In your experience how does your group gain the interest in participation by very busy surgeons/anesthesia providers who have a low expectation of change from these projects with high expectations of creating more inefficient processes? How do we find ways to implore these very busy surgeons to participate in these exercises and in the implementation phases? If you don’t have the surgeon’s buy in AND support, you will not have success.
Dr. Berry:
I don’t think that we are always making the right arguments to the surgeons and anesthesiologists. We need to promote better checklists use as a way for surgeons and anesthesiologists to lead the team and make care better for their patients. Many surgeons, in particular, believe that they are already doing everything that they can to provide the very best care to their patients even when there is convincing evidence that even the best can improve. To make that point to operating room teams, we designed a safety culture survey to identify the gaps in the existing OR culture prior to the implementation of the checklist. This is based on the work of two pioneers in patient safety, Dr.
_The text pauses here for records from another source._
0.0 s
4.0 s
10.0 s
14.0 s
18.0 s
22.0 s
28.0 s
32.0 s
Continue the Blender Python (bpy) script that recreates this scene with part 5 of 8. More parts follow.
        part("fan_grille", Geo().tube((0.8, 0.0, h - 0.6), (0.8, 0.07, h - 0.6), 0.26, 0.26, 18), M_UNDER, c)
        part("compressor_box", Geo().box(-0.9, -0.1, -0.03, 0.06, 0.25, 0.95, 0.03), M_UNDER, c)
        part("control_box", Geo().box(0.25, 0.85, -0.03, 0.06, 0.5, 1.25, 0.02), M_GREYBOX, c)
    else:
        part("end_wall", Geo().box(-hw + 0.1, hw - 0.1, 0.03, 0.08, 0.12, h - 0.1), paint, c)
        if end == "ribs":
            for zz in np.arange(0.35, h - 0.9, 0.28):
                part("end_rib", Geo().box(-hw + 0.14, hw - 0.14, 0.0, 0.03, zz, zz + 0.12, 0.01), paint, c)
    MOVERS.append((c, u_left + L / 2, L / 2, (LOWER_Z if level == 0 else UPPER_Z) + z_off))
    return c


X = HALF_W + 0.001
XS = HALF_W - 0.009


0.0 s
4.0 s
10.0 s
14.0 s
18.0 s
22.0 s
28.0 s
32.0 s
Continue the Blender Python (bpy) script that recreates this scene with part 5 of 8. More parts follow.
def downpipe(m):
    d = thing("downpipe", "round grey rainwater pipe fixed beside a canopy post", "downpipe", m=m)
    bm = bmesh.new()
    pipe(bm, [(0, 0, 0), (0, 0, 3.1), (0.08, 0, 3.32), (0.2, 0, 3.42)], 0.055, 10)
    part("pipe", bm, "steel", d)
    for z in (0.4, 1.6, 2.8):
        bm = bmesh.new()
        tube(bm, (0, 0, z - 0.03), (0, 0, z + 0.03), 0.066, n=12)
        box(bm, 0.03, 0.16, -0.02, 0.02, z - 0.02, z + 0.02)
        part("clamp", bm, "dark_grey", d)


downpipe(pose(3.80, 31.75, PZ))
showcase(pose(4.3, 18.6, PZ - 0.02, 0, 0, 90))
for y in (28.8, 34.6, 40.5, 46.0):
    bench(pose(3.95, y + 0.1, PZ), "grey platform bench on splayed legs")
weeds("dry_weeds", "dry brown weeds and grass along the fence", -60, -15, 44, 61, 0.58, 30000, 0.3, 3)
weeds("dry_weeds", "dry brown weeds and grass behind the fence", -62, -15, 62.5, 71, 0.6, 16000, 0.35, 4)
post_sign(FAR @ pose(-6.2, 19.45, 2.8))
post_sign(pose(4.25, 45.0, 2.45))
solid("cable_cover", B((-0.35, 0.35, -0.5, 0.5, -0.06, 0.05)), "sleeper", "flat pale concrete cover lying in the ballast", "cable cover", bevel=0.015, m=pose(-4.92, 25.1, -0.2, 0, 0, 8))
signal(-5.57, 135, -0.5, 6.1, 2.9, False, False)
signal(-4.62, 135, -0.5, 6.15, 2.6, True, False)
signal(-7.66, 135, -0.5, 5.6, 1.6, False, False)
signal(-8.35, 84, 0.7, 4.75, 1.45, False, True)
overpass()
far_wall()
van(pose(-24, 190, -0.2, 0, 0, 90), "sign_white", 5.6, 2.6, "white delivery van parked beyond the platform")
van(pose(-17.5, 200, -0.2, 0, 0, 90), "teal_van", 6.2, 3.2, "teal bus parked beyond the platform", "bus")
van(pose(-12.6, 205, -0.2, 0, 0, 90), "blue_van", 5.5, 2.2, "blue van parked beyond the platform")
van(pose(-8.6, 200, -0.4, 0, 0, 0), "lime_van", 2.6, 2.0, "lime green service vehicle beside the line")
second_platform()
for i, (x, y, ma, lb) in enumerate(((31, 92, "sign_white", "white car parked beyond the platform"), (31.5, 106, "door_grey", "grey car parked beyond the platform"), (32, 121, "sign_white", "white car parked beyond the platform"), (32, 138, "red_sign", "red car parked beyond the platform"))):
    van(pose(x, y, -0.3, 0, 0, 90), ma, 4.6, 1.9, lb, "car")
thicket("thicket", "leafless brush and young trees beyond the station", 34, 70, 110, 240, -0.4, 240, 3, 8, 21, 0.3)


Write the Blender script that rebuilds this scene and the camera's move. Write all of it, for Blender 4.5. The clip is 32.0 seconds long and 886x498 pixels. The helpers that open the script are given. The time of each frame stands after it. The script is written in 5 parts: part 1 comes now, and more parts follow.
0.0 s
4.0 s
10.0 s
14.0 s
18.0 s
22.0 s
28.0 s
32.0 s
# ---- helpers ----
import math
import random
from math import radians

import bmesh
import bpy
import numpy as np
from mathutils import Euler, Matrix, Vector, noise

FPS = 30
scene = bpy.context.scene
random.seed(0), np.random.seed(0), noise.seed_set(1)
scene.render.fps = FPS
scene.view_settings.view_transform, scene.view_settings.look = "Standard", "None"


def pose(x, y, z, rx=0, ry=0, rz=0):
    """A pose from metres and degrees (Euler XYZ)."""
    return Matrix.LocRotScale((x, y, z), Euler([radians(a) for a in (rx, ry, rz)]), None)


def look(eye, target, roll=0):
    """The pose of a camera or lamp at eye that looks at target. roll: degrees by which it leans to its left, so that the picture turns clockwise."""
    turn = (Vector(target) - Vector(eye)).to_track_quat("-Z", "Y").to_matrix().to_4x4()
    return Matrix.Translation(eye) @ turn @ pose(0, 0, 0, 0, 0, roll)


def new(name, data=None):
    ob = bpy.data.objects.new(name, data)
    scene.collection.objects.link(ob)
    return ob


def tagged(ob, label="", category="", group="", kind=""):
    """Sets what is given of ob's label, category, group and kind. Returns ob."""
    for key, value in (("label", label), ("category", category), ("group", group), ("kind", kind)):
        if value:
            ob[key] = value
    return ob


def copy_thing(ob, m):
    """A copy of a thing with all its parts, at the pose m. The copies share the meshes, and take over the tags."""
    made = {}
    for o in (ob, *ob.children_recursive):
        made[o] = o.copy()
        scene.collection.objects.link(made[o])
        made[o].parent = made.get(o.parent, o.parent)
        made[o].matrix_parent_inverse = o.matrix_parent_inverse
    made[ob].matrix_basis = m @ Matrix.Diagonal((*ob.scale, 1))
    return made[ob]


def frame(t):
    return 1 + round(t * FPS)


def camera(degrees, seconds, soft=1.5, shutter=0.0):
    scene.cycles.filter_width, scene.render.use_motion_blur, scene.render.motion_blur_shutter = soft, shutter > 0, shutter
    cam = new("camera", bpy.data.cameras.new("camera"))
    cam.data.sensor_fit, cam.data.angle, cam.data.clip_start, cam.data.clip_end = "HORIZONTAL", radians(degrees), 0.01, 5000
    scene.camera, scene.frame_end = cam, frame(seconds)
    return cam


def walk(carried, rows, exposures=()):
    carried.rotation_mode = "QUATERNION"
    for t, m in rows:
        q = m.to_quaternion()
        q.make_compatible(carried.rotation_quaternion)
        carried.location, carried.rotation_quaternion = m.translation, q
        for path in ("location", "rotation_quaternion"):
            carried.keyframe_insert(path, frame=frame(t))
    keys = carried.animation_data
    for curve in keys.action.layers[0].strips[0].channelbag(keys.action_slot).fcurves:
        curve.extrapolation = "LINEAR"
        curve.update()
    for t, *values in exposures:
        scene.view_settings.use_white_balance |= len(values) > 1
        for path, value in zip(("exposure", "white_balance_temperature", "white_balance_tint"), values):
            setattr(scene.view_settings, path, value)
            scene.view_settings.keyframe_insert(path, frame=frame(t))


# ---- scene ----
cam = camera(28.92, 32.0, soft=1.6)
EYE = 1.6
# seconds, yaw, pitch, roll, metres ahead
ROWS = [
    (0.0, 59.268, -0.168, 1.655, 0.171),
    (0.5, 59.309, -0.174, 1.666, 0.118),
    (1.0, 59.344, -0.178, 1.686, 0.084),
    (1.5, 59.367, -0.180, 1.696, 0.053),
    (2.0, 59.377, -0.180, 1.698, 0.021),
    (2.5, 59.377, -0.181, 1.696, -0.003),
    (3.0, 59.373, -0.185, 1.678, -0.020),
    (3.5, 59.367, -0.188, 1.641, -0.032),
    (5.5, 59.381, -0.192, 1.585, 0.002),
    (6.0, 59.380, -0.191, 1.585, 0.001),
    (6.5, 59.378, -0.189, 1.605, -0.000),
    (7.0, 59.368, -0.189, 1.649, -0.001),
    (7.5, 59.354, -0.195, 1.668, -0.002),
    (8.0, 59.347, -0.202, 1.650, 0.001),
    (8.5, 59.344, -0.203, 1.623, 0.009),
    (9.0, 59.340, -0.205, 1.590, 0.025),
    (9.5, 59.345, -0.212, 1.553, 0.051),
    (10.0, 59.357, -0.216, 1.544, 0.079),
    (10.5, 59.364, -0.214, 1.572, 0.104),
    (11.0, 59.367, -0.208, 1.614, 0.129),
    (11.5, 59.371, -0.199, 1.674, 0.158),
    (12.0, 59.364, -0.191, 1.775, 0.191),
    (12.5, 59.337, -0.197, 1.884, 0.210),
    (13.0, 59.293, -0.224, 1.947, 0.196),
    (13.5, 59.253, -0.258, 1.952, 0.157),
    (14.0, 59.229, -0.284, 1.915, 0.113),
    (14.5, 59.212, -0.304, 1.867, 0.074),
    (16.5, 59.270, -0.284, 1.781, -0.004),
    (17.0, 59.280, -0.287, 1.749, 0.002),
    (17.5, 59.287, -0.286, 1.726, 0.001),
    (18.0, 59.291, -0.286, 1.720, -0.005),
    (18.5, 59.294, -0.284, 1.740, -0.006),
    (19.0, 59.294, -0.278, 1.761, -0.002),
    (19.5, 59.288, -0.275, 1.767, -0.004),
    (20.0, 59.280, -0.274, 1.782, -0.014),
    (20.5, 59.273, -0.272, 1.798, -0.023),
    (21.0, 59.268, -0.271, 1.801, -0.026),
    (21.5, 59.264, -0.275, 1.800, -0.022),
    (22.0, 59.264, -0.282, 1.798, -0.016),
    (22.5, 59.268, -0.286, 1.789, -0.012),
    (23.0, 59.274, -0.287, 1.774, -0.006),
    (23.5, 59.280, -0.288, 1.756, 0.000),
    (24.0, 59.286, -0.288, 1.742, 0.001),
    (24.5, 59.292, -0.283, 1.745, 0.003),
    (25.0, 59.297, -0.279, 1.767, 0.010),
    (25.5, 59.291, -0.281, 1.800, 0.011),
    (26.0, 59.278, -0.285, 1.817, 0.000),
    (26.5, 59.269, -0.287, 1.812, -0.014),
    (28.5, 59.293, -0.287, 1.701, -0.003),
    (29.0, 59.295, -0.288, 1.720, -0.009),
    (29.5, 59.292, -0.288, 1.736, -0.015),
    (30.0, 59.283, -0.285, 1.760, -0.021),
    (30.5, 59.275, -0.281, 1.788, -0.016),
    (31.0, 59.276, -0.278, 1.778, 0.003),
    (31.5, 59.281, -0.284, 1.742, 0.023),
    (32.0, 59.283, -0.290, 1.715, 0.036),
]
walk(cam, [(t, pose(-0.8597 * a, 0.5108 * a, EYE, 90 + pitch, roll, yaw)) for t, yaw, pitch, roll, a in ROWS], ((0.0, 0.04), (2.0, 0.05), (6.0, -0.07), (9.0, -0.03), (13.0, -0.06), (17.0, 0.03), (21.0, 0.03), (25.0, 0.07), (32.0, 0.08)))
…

Marty Makary and Peter Pronovost, who have previously shown a disconnect between perceptions of team members about the level of safety and teamwork in operating rooms – with the surgeons being the most “optimistic”.  This disconnect is further magnified by the difficulty that surgeons have understanding that they are not the only critically important people in an OR.  Every team member is important and surgery cannot take place without that team.   Making matters worse, many surgeons act as if those around them can read minds – making assumptions about things that may not be true. I have found sometimes that surgeons can be convinced to support checklist use – not because it wioll necessarily help them – but because they are convinced that there are other surgeons who do need it.   When I was early in my clinical experience, I had what I called a “ need-know policy” – which translated to – “Don’t ask me so many questions about things that you don’t need to know”. I eventually realized that many times – they did need to know and that even if they didn’t, they needed to know because they were interested and so they felt more a part of the patient’s care. I then started a routine habit of beginning each case making sure everyone knew something about the patient as a person and why the surgery was so important to them.  This eventually became my “preop” briefing too.
What surprises you most during these projects? What was most expected?
Dr. Berry:
How hard the projects can be and how much time it can take to change practice and culture.  Before we started the work in South Carolina, I had extensive experience in quality improvement and patient safety work through IHI and CRICO – and I knew already that change was hard. But every time I am involved in work like this – I learn again that moving practice and the culture along with it – is really hard.  I think that I have also been surprised by how hard it can be to change things even with very simple tools. Simple doesn’t mean easy.
What has been the biggest disappointment thus far?
Dr. Berry:
The checklist is a way to help patients get better care and teams to provide that care.  It is filled things that we should do, with process checks and prompts for discussions that stand on evidence – sometimes evidence that is decades old.  That gap – between things that we know we should do – and what we actually do – needs to be closed. My greatest disappointment is in how hard it is to close that gap and get change implemented.  Getting physicians actively involved in closing these care gaps is also difficult and that is disappointing too.  That said, it is getting better. I think that we are on the right road and that the next generation may have it easier.